In 1980, Lowell and Julia purchase his family’s share of Club Hill Jerseys, a partnership with Mrs. F.E. Lowry. They raised daughters Molly and Margaret on the farm in Urbana, guiding them and countless others through 4-H and youth projects. In all, Lowell served as a 4-H advisor for two-and-a-half decades.

The Stevenses also developed a solid herd of Registered Jerseys with Mrs. Lowry, earning a reputation for deep-pedigreed cattle that won blue ribbons, purple banners, and genetic awards in the show ring. They exhibited cattle at the Ohio State Fair for 37 years and at the All American Jersey Show for 12 years. They cleaned house at the Ohio State Fair in 1985, showing the Junior Champion and Grand Champion (Club Hill Imperial Taffy) and winning the Premier Breeder and Premier Exhibitor banners. “Taffy” sold to Ismael Daoud of Bogota, Colombia, the following year and was later tapped Reserve Grand Champion of the national show in South America. Club Hill Jerseys also bred the 1989 Reserve National Grand Champion, Club Hill M.P. Renee.

Club Hill Jerseys was dispersed in August 1992. The high seller, Club Hill Friendly Monica, was also the breed’s top selling female for the year. She sold to Billings Farm of Woodstock, Vt., for $10,500.

Retirement from milking did not mean retirement from cows for Lowell and Julia. Rather, it meant more time could be devoted to projects dear to their hearts. Among the projects that benefitted was the Ohio Spring Classic Sale. Sponsored by the OJBA and traditionally held on Memorial Day, it has become one of the leading state Jersey sales, thanks in part to Lowell’s drive to see it thrive. He chaired the sale for 14 years and logged countless hours and miles to secure consignments from breeders across the Midwest and Canada. During his tenure, the sale posted its series high average of $3,396.47 on the auction of 78 lots in 2007.

Lowell also served the OJBA as director for 30 years and board president for two terms. He was Julia’s right-hand man in her role as office manager and board secretary for 18 years. The two did much of the behind-the-scenes work for annual meetings and banquets and faithfully traveled to district shows and the Ohio State Fair for years to calculate points for the All-Ohio awards program.

His service to the Jersey breed extends well beyond the Buckeye State, however. In the 1970s, Lowell worked with a team to defend the American Jersey Cattle Club (AJCC) and the A.I. industry in a lawsuit over a bull identified as a carrier of the undesirable trait, rectovaginal constriction (RVC). He worked with Dr. J. J. Malnati and Gene Barton, superintendent of records at the AJCC, to gather information from the research herd at Kansas State University and was prepared to testify.

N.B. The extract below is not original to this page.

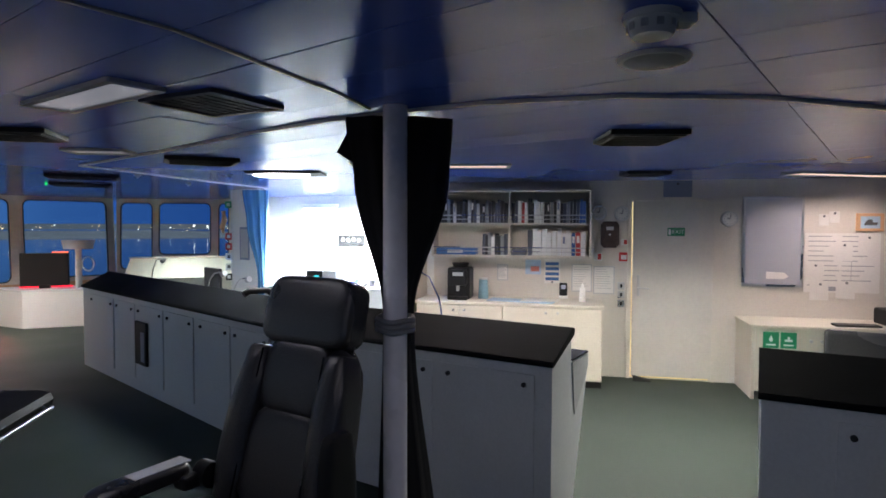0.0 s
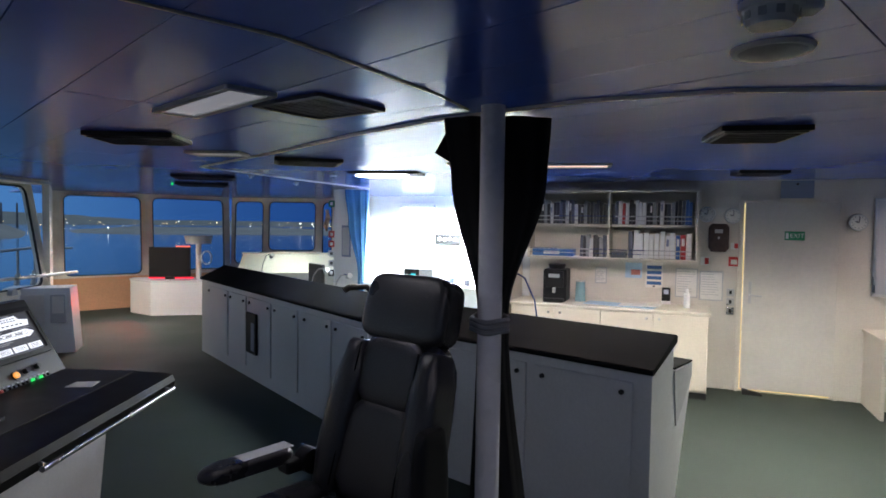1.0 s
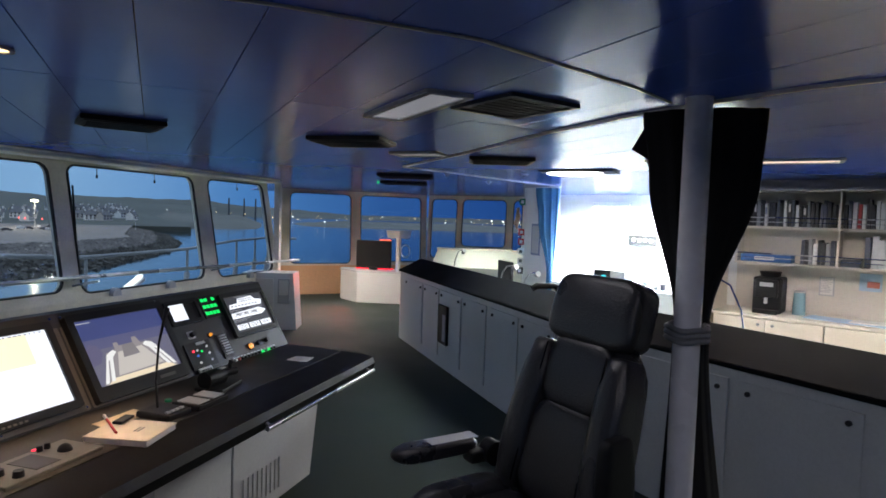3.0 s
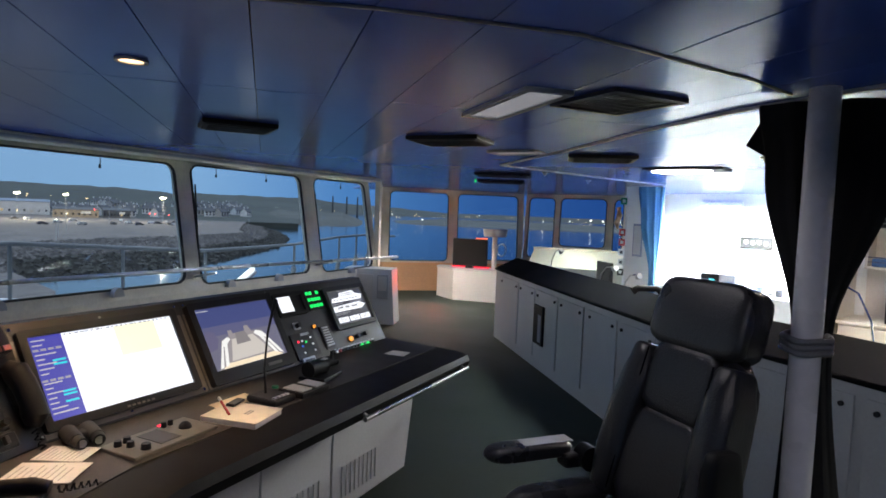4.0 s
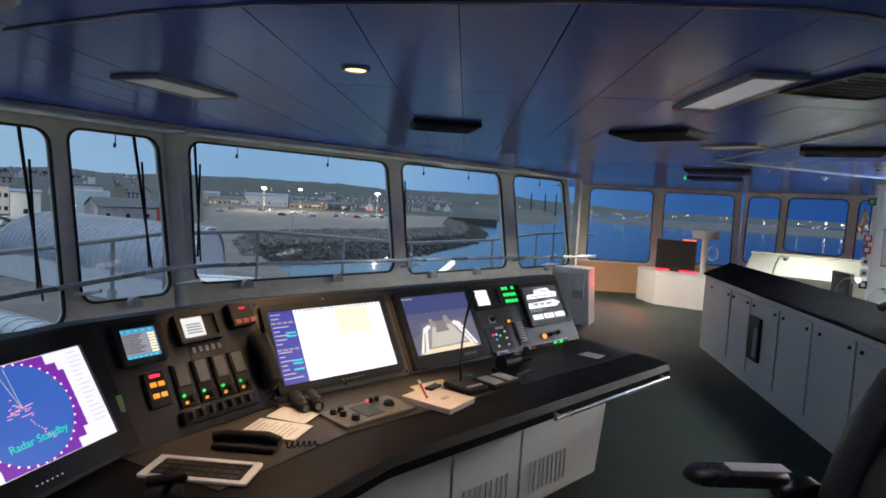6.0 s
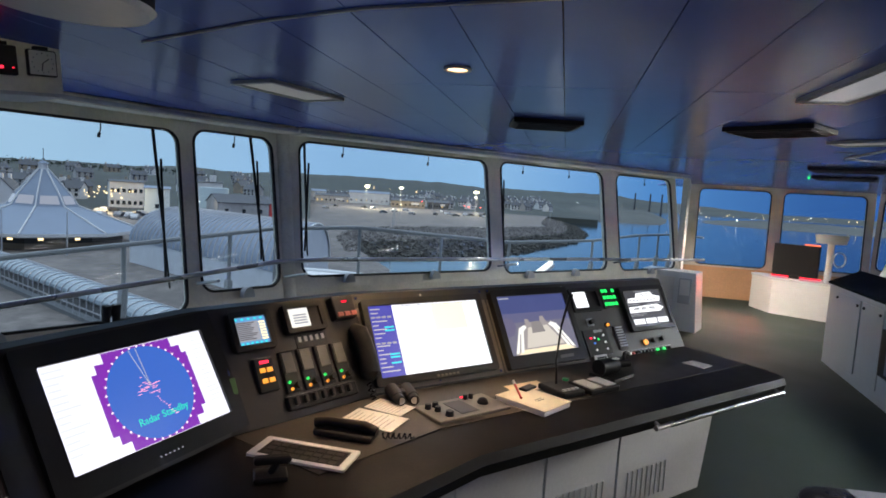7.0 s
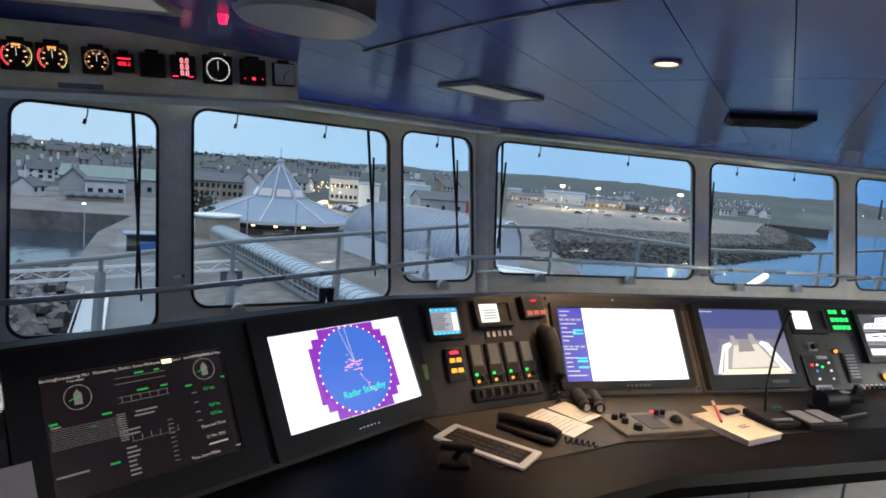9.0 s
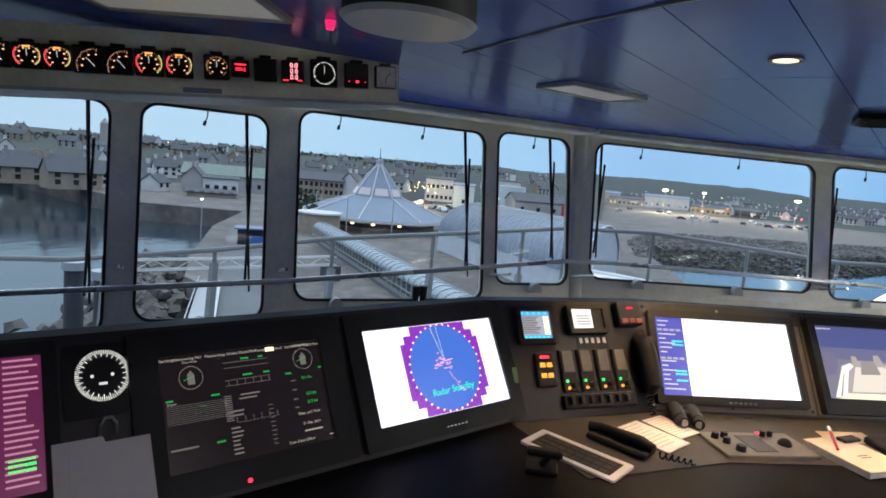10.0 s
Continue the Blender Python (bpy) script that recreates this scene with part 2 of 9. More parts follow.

But Barton turned him back at the airport in Texas when the lawsuit was settled out of court days before the trial. The information was ultimately used to assist the AJCC in establishing protocol for RVC.

Lowell has judged state fairs in Indiana, Kentucky, Michigan, and Ohio and served as the official in 60 counties across Ohio. He judged showmanship at The All American Junior Jersey Show four times and was associate judge in 1995. He was a member of the All American Junior Committee for four years, serving one year as chair. He and Julia were also instrumental in planning two AJCA-NAJ Annual Meetings held in Ohio.

He is a former 30-year director and president of the Champaign County Dairy Service. He sat on boards for the county and state 4-H advisory committees and the Ohio Spring Dairy Expo and represented Genex on the board of the Ohio Dairy Producers Association. He is a member of National Dairy Shrine and has served Urbana United Methodist Church as a member of the administrative board and president of the Methodist Men.

Additional awards include the DHIA Superior Achievement Award and the Genex Mission Award.